4. Shedding away who you are not can hurt. Especially if your ego is wrapped up in it. But it should not hurt in the most profound ways, per se. Is the pain of shedding away parts of what you think is yourself a pain of inspiration or desperation? If it is a pain of desperation, maybe it is not an authentic path. You can sense “pains of growth” as inspiration. “Pains of growth as inspiration” feels like a deep fulfillment in the nerve endings, you can tell. Follow those paths and see what becomes revealed.
5. Self-care matters. But not too much. Same analysis: is your self-care that of inspiration or desperation? For me, I know that an hour or maybe two of watching silly YouTube video feels good . But not after that. After two hours of watching YouTube videos it starts to feel bad. And at that point I need to be productive again. Sometimes people indulge in self-care that actually hurts them.
6. If it is authentic to you, pursue more than one path of mastery. For me pursuing the pursuit of mastery in fitness and the pursuit of mastery in organizing simultaneously is synergistic and has led me to reflect on things, as one example, like this post series.

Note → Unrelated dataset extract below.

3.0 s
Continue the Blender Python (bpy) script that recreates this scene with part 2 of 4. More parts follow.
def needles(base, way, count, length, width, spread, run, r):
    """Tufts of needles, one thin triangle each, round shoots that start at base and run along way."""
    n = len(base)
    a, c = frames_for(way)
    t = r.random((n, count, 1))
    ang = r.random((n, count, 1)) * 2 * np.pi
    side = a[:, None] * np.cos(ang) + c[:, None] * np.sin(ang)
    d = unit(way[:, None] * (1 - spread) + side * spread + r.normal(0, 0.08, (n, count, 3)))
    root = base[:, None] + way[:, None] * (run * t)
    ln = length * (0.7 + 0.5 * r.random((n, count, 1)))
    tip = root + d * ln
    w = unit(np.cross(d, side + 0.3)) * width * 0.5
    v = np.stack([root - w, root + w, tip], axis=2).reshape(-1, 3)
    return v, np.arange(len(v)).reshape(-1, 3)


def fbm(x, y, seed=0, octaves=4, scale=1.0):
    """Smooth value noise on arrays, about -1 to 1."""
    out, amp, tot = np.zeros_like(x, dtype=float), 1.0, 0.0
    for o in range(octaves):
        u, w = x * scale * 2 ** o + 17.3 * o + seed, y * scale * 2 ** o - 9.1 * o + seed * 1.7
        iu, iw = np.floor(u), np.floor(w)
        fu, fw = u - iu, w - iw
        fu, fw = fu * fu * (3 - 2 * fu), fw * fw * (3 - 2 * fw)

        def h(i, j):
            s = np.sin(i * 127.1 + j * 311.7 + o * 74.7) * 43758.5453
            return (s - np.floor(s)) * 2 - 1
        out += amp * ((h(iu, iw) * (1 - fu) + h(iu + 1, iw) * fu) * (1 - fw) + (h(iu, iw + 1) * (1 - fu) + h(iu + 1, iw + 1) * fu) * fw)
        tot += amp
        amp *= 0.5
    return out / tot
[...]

7. You will only stick with a pursuit of mastery if you actually enjoy it. Find the authentic “win-win” relationship with it, and if it is authentic to you you should feel a “collaborative” energy with it, instead of a “competitive” one.
8. If you have a basic level of self-love and still can’t find a way to enjoy a certain pursuit of mastery — can’t find a way to make it a “collaborative,” “win-win” situation — consider that it may not be authentic to you. Maybe you’re doing it out of ego? It is why every time I have tried to do something entrepreneurial in a capitalist sense I have failed. Why do things that are not authentic with you?
9. Notice in your pursuit of mastery if you’re at the cause or the effect of the world. Sit with that.